Key Takeaways

  • Orange Business introduced branded calling, deepfake detection, and agentic telephony across its enterprise communications portfolio
  • The company is integrating partners such as Sensity, Reality Defender, and Microsoft to strengthen trust and automate CX workflows
  • The upgrades aim to counter impersonation fraud, rebuild confidence in voice interactions, and streamline contact center operations

The surge in digital engagement has created a strange paradox for enterprises. There are more channels, more automation, more tools, yet customers often feel less certain about who is contacting them and whether they should even pick up the phone. Orange Business has stepped directly into that tension with a substantial refresh of its enterprise communications offerings, announced on March 17, 2026 in Paris. The initiative is framed around trust and AI, two themes that are increasingly inseparable as organizations grapple with impersonation fraud and the rapid spread of synthetic media.

Here is the thing. Voice still matters. Even with the proliferation of chatbots and self-service portals, 80 percent of customer service agents say voice remains their most used channel every day. That number is not surprising if you look at how complex customer issues usually get resolved. People turn to live conversation when the stakes are high. Orange Business seems to be betting that this dynamic is not going away, so the company is trying to modernize the channel rather than let it fade behind newer interfaces.

The centerpiece of this strategy is branded calling. Orange Business will roll out the capability in France and the United States this year, followed by broader availability across Europe. The feature allows enterprises to present a verified name, logo, and call reason on a recipient's mobile device. It aims to reverse the growing trend of unanswered calls fueled by spam fear. The company positions it as an authentication layer that restores customer confidence. Similar approaches have been explored by carriers and device makers in recent years, and early industry pilots have shown measurable improvements in answer rates.

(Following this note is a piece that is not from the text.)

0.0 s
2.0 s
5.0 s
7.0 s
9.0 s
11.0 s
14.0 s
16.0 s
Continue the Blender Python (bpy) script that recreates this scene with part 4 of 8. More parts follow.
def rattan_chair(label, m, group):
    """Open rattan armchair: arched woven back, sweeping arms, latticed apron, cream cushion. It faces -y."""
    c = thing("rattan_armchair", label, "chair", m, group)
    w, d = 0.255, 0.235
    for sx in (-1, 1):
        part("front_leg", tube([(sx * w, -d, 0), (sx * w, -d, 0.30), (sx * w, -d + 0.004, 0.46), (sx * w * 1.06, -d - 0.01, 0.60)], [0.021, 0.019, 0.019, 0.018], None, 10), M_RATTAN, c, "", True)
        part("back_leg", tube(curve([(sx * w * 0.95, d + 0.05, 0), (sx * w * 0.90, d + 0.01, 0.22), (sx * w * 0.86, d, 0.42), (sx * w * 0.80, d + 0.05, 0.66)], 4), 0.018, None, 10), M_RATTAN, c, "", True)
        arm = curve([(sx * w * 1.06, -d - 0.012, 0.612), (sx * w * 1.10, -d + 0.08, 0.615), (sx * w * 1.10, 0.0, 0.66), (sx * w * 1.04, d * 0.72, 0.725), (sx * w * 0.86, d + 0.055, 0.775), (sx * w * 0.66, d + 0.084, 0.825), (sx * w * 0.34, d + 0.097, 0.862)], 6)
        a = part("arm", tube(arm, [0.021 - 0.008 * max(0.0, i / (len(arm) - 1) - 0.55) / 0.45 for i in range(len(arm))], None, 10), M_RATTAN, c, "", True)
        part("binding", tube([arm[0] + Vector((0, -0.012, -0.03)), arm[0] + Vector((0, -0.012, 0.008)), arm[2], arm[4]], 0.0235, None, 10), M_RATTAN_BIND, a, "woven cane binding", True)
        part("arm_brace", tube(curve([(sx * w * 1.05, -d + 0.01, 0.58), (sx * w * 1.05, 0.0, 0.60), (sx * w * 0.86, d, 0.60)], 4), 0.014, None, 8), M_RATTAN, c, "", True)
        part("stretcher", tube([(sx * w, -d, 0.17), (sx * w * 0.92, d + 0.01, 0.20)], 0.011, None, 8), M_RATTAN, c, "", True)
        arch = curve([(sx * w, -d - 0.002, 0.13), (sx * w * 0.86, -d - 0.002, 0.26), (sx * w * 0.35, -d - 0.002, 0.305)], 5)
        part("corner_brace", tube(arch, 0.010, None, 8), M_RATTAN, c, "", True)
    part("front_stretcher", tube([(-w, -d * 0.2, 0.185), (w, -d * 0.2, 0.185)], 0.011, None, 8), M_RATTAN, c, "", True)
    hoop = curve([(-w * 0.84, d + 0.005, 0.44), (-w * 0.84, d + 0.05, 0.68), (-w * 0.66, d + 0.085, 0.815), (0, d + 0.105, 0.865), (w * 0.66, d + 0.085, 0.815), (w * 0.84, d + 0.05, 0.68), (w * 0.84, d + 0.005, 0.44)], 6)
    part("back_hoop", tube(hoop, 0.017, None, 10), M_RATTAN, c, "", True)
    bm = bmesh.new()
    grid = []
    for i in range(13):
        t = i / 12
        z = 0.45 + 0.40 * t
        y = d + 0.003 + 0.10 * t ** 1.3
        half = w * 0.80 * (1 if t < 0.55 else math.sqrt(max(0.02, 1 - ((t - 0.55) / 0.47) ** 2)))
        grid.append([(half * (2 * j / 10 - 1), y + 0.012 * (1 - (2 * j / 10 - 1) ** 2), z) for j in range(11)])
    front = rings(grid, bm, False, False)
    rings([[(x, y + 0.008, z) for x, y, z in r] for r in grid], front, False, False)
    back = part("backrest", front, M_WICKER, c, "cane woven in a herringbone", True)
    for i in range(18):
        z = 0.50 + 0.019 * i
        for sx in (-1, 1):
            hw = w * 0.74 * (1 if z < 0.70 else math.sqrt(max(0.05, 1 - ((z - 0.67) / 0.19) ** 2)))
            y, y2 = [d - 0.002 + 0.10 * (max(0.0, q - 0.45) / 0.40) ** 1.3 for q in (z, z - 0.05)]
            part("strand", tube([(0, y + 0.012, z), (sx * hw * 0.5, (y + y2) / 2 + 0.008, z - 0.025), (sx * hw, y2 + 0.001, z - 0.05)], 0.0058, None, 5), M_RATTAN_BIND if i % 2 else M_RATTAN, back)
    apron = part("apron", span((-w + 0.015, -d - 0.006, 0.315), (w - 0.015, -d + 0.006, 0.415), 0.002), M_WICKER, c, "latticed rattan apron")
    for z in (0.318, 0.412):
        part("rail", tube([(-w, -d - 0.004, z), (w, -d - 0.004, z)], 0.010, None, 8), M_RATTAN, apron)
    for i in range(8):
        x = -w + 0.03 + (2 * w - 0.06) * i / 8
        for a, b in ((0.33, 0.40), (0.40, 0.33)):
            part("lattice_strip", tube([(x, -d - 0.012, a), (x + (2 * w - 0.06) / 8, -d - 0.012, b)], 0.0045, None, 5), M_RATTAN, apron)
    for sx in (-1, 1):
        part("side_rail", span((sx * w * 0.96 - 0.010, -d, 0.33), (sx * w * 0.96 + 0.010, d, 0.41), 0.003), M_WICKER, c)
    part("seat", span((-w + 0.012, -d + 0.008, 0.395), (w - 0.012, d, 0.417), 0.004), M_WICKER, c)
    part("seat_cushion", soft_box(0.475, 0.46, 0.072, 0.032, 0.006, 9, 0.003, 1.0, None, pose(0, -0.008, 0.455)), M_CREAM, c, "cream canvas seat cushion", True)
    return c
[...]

Another part of the announcement deals with deepfake detection, an area that has gained urgency across the security market. As synthetic audio and video tools improve, enterprises increasingly face risks related to impersonation and fraudulent calls. Orange Business has integrated technologies from Sensity and Reality Defender into its collaboration and customer experience portfolio. These companies are known for developing detection systems for manipulated images, audio, video, and documents. The stated goal is to help enterprises identify suspicious content before it reaches employees or customers. Anyone following the evolution of deepfakes knows how quickly these tools have advanced, so the move reflects a broader industry shift toward protective layers that sit directly inside communication workflows.

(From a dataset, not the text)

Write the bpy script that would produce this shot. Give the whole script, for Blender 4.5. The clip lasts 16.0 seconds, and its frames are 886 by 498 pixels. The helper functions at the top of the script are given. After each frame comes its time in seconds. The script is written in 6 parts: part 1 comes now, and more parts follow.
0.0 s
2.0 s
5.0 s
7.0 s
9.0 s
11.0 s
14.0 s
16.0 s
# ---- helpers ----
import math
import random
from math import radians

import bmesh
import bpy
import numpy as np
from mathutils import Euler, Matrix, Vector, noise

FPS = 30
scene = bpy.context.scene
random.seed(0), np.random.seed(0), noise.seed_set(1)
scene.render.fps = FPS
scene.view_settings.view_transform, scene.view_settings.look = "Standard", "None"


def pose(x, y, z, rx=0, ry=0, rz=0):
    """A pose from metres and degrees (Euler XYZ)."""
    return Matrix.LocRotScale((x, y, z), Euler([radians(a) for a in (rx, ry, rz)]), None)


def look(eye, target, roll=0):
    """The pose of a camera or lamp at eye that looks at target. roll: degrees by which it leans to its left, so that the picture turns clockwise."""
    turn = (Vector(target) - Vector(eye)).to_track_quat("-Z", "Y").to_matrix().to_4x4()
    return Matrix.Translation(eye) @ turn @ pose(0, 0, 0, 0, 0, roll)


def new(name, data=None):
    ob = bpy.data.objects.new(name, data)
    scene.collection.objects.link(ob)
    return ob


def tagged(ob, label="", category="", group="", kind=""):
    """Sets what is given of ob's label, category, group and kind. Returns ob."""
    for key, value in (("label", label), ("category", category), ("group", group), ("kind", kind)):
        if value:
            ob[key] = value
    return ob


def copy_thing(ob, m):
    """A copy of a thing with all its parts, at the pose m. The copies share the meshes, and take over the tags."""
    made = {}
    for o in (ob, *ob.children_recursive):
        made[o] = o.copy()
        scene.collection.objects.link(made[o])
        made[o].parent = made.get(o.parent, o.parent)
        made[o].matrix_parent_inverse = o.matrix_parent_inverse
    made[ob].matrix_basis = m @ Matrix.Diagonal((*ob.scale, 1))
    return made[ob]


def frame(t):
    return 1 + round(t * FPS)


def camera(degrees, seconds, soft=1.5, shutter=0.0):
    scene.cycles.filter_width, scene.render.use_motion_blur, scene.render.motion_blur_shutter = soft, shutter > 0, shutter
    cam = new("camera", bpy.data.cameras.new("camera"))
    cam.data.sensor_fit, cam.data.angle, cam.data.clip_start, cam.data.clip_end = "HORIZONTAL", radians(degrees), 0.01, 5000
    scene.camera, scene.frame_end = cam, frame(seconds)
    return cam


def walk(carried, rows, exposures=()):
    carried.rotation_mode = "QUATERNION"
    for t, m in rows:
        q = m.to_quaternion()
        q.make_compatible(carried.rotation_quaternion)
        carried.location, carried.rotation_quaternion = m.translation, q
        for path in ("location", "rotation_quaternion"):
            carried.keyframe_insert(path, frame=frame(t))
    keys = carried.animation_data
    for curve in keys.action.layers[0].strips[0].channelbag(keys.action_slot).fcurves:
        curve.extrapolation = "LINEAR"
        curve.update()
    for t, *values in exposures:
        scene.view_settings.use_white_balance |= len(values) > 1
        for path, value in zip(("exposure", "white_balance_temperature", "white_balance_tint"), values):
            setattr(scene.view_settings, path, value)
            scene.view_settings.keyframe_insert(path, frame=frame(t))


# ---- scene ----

Then there is Intelligent Together, an AI-augmented customer care capability that places generative AI directly inside contact center and CRM environments. Orange Business says it orchestrates an ecosystem of partners to automate the entire customer interaction chain, from initial qualification through final problem resolution. The company reports that 80 million AI conversations were managed in 2025. Those are large numbers, but they also speak to how quickly call volumes and expectations have grown. These systems also assist live agents with transcription, recommendations, sentiment analysis, and post-call summaries. For overworked teams, faster documentation can make a real difference. Some of these functions are familiar to anyone who has followed the rise of agent assist tools, yet the company is positioning its Live Intelligence platform as a unifying layer that keeps everything consistent and more trustworthy.

A slightly different angle comes from agentic telephony, which applies autonomous AI behaviors to cloud voice systems. The idea is to let the system understand context, provide partial answers, plan next steps, and even manage entire call journeys in some cases. Orange Business describes benefits such as shorter response times, more personalization, and better resource allocation. The most notable part is a co-innovation initiative with Microsoft, giving customers a chance to test how Microsoft 365 Copilot agents in Teams, including Interpreter, enhance Teams Phone. The collaboration suggests that both companies see voice automation as fertile ground for AI expansion. Orange Business also plans to extend agentic telephony to Cisco Webex, reinforcing the multi-platform nature of the approach.

Why does all of this matter? Because enterprises are facing a convergence of problems that cannot be solved with incremental tweaks. Rising fraud, overwhelmed support teams, and customer frustration all push organizations to rethink how communication works. If trust erodes too far, even legitimate calls struggle to get through. At the same time, AI is now powerful enough to help but also risky enough to cause new issues if used carelessly. That tension shapes much of the current enterprise communication landscape.

Toward the end of the announcement, Usman Javaid, Chief Product and Marketing Officer at Orange Business, captured the sentiment by noting that trust is becoming the most valuable currency in the digital economy. His point reflects a broader pattern. Enterprises no longer focus only on efficiency; they now need authenticity and verification baked directly into their channels. Without those elements, organizations risk losing the ability to meaningfully reach their own customers.

What comes next will depend on adoption. Branded calling and deepfake detection are likely to draw the most immediate attention because they address real pain points. Agentic telephony may take longer to normalize, simply because autonomous call handling still feels unfamiliar to many businesses. Yet the direction is clear. The combination of trust and AI is shaping the next phase of enterprise communications, and Orange Business is placing itself at the center of that transition.